Mortgage Choice logo
Vinay Singh

7 things you should bring to a mortgage appointment

April 20, 2020

When you are applying for a home loan, there are certain things you’ll need to bring to your first mortgage appointment.

How long does a mortgage application appointment take?

You should generally set aside at least an hour to an hour and a half for your initial home loan application appointment. That said, every person and every home loan is different. For instance, if you have a lot of questions you may find you need more time.

At this meeting, we will ask you questions about your current and future plans and you’ll have to provide some formal proof of your finances. You’ll need to be ready for this by bringing the correct information and documents.

Below we’ve set out what you need to bring to your mortgage appointment.

1) Identification

For home loan applications, the acceptable forms of ID are set out under the Australian government’s 100-point ID check. Under this scheme, different documents are assigned different points depending on how formal they are – for instance, a current passport or birth certificate is worth 70 points and a driver’s licence 40 points. You need to provide enough documentation to reach 100 points.

 2) Information on your income

A lender will want to satisfy itself that you’re receiving a regular income. The documents you need to prove this will vary, depending on whether you’re a permanent or casual employee, or self-employed.

While different lenders may ask for slightly different information, we’ve set out some of the common requirements below.

If you’re a permanent full-time or part-time employee

You’ll usually need to provide at least your most recent two payslips showing your year-to-date pay for at least three months. You may also be asked to provide a bank statement showing that money entering your account, or in some circumstances a tax return.

If you’re a contractor or casual employee

You may be asked to provide up to six months’ of payslips, as well as bank statements showing your money entering your account and an ATO notice of assessment. You may also need to provide a letter from your employer confirming your employment status and pay.

If you’re self-employed

You’ll usually be asked to provide the financials for the past two years including tax returns and profit and loss statements. In some circumstances, you may also be asked for additional information depending on the structure of your business.

Other income

If you receive income through other sources that you want to include as part of your loan application assessment, you’ll need to provide proof of this too. For instance, if you own an investment property, you should be prepared to bring a signed lease agreement and evidence of the rental income such as your rental statements. If you receive money from share dividends, trust payments or a government pension, you should also bring similar evidence.

3) Proof of your expenses and debts

All lenders will want to confirm your living expenses information by seeing concrete evidence of where your money goes. This can include details of any ongoing loan repayments as well as other major expenses such as childcare or education. It can even include such things as your Netflix subscription or your gym membership. To verify your expenses and debts, you will need to provide bank and credit card statements for the past six months. You should also be prepared to bring information showing any outstanding loan balances.

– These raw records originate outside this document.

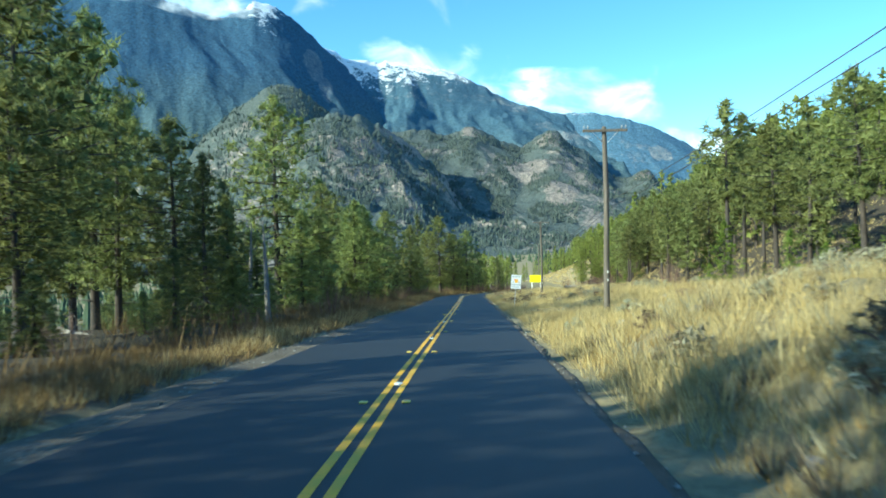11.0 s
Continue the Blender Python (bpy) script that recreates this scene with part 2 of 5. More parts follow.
def asphalt_material():
    """Old patched grey asphalt with worn dark wheel bands, then a newer dark overlay; u: metres right of the centre, v: station."""
    m, t, b = material("asphalt", 0.86)
    uv = t.nodes.new("ShaderNodeUVMap")
    uv.uv_map = "lane"
    sep = t.nodes.new("ShaderNodeSeparateXYZ")
    t.links.new(uv.outputs[0], sep.inputs[0])
    u, v = sep.outputs[0], sep.outputs[1]
    wob = noise_node(t, 0.35, 3, 0.5)
    uw = mathn(t, "ADD", u, mathn(t, "MULTIPLY", mathn(t, "SUBTRACT", wob, 0.5), 0.35))
    ragged = noise_node(t, 4.0, 4, 0.65)
    uw = mathn(t, "ADD", uw, mathn(t, "MULTIPLY", mathn(t, "SUBTRACT", ragged, 0.5), 0.14))

    def band(c, half, soft):
        dist = mathn(t, "ABSOLUTE", mathn(t, "SUBTRACT", uw, c))
        n = t.nodes.new("ShaderNodeMapRange")
        n.interpolation_type = "SMOOTHSTEP"
        t.links.new(dist, n.inputs[0])
        n.inputs[1].default_value, n.inputs[2].default_value = half - soft, half + soft
        n.inputs[3].default_value, n.inputs[4].default_value = 1.0, 0.0
        return n.outputs[0]
    bands = band(1.25, 0.45, 0.16)
    for c, h, s in ((2.72, 0.42, 0.12), (0.15, 0.2, 0.15), (-1.35, 0.45, 0.16), (-3.0, 0.42, 0.14), (-0.35, 0.16, 0.12)):
        bands = mathn(t, "MAXIMUM", bands, band(c, h, s))
    grain = noise_node(t, 60.0, 3, 0.7)
    blot = noise_node(t, 0.9, 5, 0.6)
    long = noise_node(t, 1.0, 4, 0.6, coord=uv.outputs[0], stretch=(5.0, 0.12, 1.0))
    wear = ramp(t, long, ((0.30, (0.78, 0.78, 0.78)), (0.58, (1, 1, 1))))
    bands = mathn(t, "MULTIPLY", bands, wear)
    old = mix(t, bands, (0.102, 0.094, 0.083), (0.027, 0.0255, 0.024))
    old = mix(t, mathn(t, "MULTIPLY", blot, 0.3), old, (0.07, 0.07, 0.068))
    lay = t.nodes.new("ShaderNodeMapRange")
    t.links.new(u, lay.inputs[0])
    lay.inputs[1].default_value, lay.inputs[2].default_value = -3.3, -3.6
    old = mix(t, lay.outputs[0], old, (0.066, 0.058, 0.047))
    newer = mix(t, long, (0.0120, 0.0145, 0.0190), (0.0205, 0.0235, 0.0285))
    st = t.nodes.new("ShaderNodeMapRange")
    t.links.new(v, st.inputs[0])
    st.inputs[1].default_value, st.inputs[2].default_value = 111.8, 112.2
    col = mix(t, st.outputs[0], old, newer)
    col = mix(t, 0.35, col, mix(t, grain, (0.3, 0.3, 0.3), (0.75, 0.74, 0.72)), "OVERLAY")
    t.links.new(col, b.inputs["Base Color"])
    t.links.new(mix(t, st.outputs[0], (0.86, 0.86, 0.86), (0.62, 0.62, 0.62)), b.inputs["Roughness"])
    bump(t, b, grain, 0.5, 0.006)
    return m


def plain(name, stops, scale, rough=0.85, detail=5, big=None, bump_to=0.0, metal=0.0, stretch=None):
    """A noisy surface: fine grain through a ramp, and a larger blotchy variation over it."""
    m, t, b = material(name, rough, metal)
    fine = noise_node(t, scale, detail, 0.6, stretch=stretch)
    col = ramp(t, fine, stops)
    if big:
        col = mix(t, ramp(t, noise_node(t, big[0], 4), ((0.38, (0, 0, 0)), (0.66, (1, 1, 1)))), col, big[1])
    t.links.new(col, b.inputs["Base Color"])
    if bump_to:
        bump(t, b, fine, 0.6, bump_to)
    return m


def island_material(name, dark, light, third, rough=0.8, translucent=0.0, patch=0.0, patch_colour=(0, 0, 0), by_object=0.0):
    """Blades, needles and twigs: each its own tone, with broad patches across the ground."""
    m, t, b = material(name, rough)
    g = t.nodes.new("ShaderNodeNewGeometry")
    col = ramp(t, g.outputs["Random Per Island"], ((0.0, dark), (0.55, light), (1.0, third)))
    if patch:
        f = ramp(t, noise_node(t, 0.13, 4), ((0.45, (0, 0, 0)), (0.62, (1, 1, 1))))
        n = t.nodes.new("ShaderNodeMix")
        n.data_type, n.blend_type = "RGBA", "MIX"
        t.links.new(mathn(t, "MULTIPLY", f, patch), n.inputs[0])
        t.links.new(col, n.inputs[6])
        n.inputs[7].default_value = (*patch_colour, 1)
        col = n.outputs[2]
    if by_object:
        oi = t.nodes.new("ShaderNodeObjectInfo")
        hs = t.nodes.new("ShaderNodeHueSaturation")
        t.links.new(col, hs.inputs["Color"])
        t.links.new(mathn(t, "MULTIPLY_ADD", oi.outputs["Random"], by_object * 2, 1 - by_object), hs.inputs["Value"])
        t.links.new(mathn(t, "MULTIPLY_ADD", oi.outputs["Random"], 0.03, 0.485), hs.inputs["Hue"])
        col = hs.outputs[0]
    t.links.new(col, b.inputs["Base Color"])
    b.inputs["Specular IOR Level"].default_value = 0.25
    if translucent:
        tr = t.nodes.new("ShaderNodeBsdfTranslucent")
        t.links.new(col, tr.inputs[0])
        ms = nd(t, "ShaderNodeMixShader", Fac=translucent)
        out = t.nodes["Material Output"]
        t.links.new(b.outputs[0], ms.inputs[1])
        t.links.new(tr.outputs[0], ms.inputs[2])
        t.links.new(ms.outputs[0], out.inputs[0])
    return m


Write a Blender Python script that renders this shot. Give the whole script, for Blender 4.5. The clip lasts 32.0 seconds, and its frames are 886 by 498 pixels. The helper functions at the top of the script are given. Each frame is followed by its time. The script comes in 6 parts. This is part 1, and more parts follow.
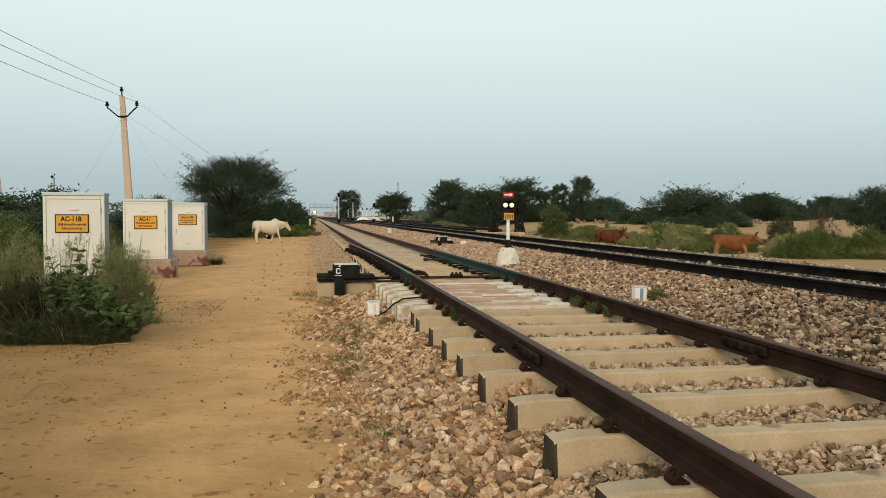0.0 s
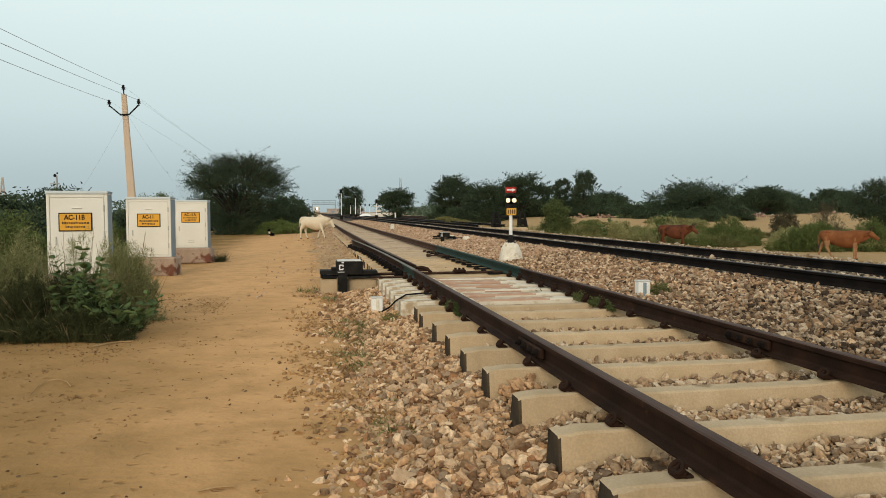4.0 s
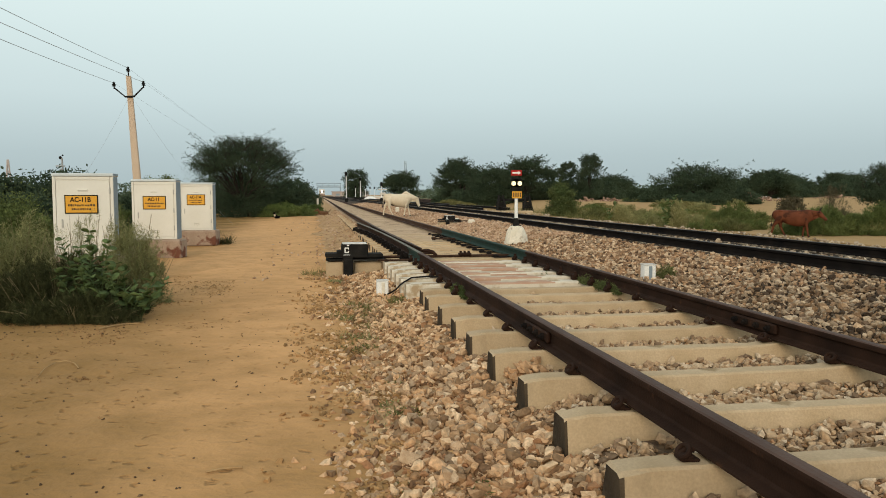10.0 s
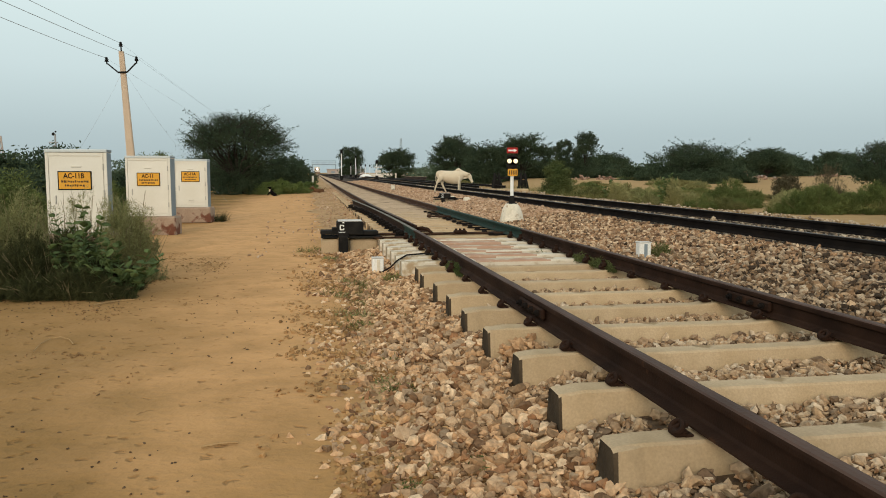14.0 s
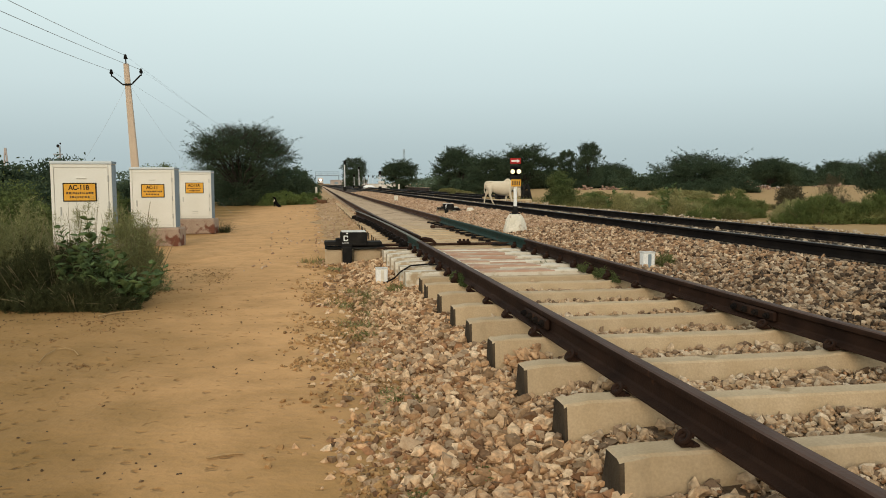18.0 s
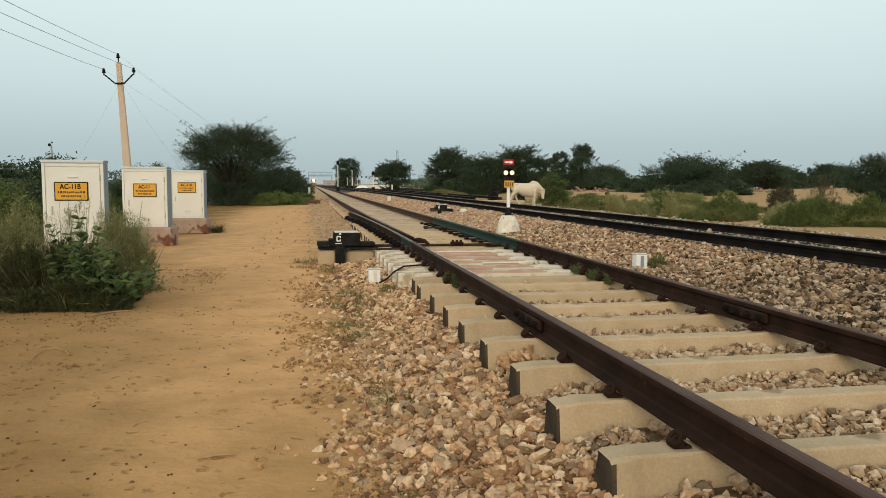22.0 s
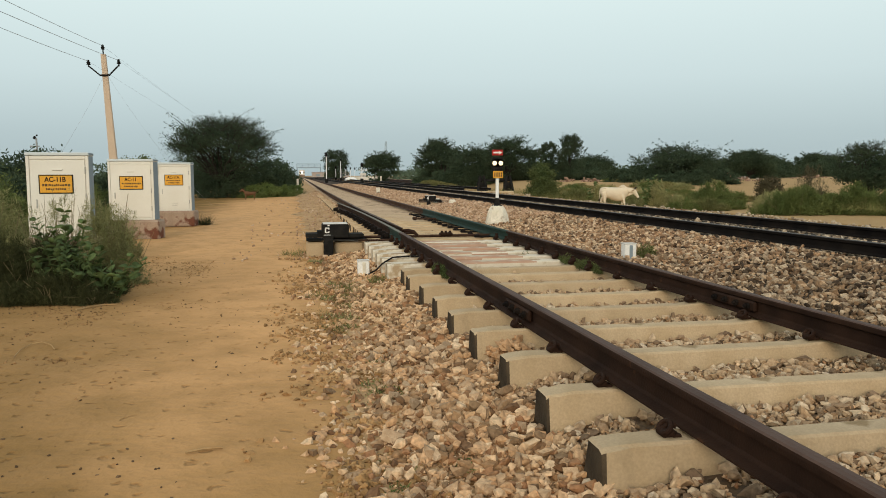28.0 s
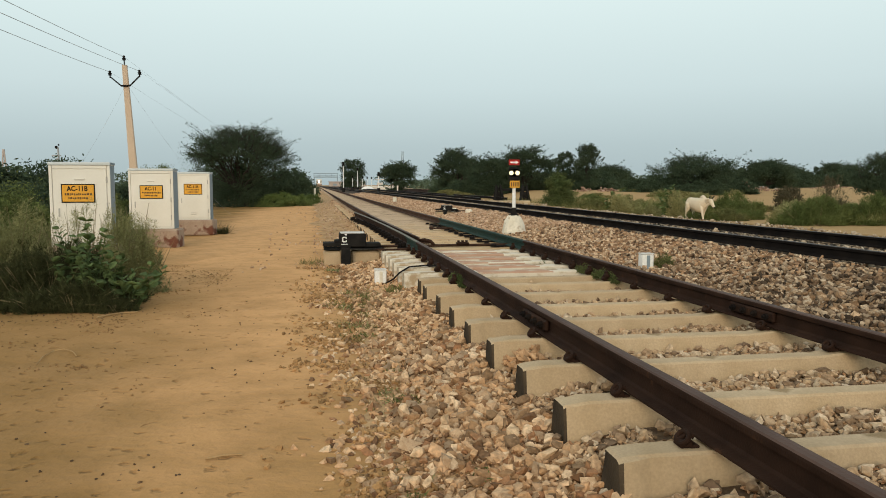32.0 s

4) Details of any savings and other assets

You should always bring your most recent statement showing money in your savings accounts or term deposits. If you’re borrowing more than 85% or 90% of the property’s value, lenders will generally want to see evidence of “genuine savings”, which means you may have to provide at least three months’ of statements showing your contributions.  You should also bring proof of ownership of any shares or other assets.

5) Your insurance policies

Because lenders are interested in protecting their loan, many will want to know they will be repaid if the worst happens and you become ill or die. This means you should bring evidence of any insurance policies you hold including life, TPD or trauma and income protection insurance. Some lenders will also want to see that you have home and contents insurance. Lenders will require that you hold building insurance on the property they are taking as security once the loan settles.

6) Details of your current home loan

If you’re refinancing, you may be asked to provide details of your current home loan. This includes home loan statements covering the previous three to six months, the current balance of your loan and details of any payout costs.

7) The contract for sale

Finally, if you are using the loan to buy a property, a lender will require a signed copy of the contract for sale. If you’re building your own home, they will ask you to provide a builder’s contract and approved building plans.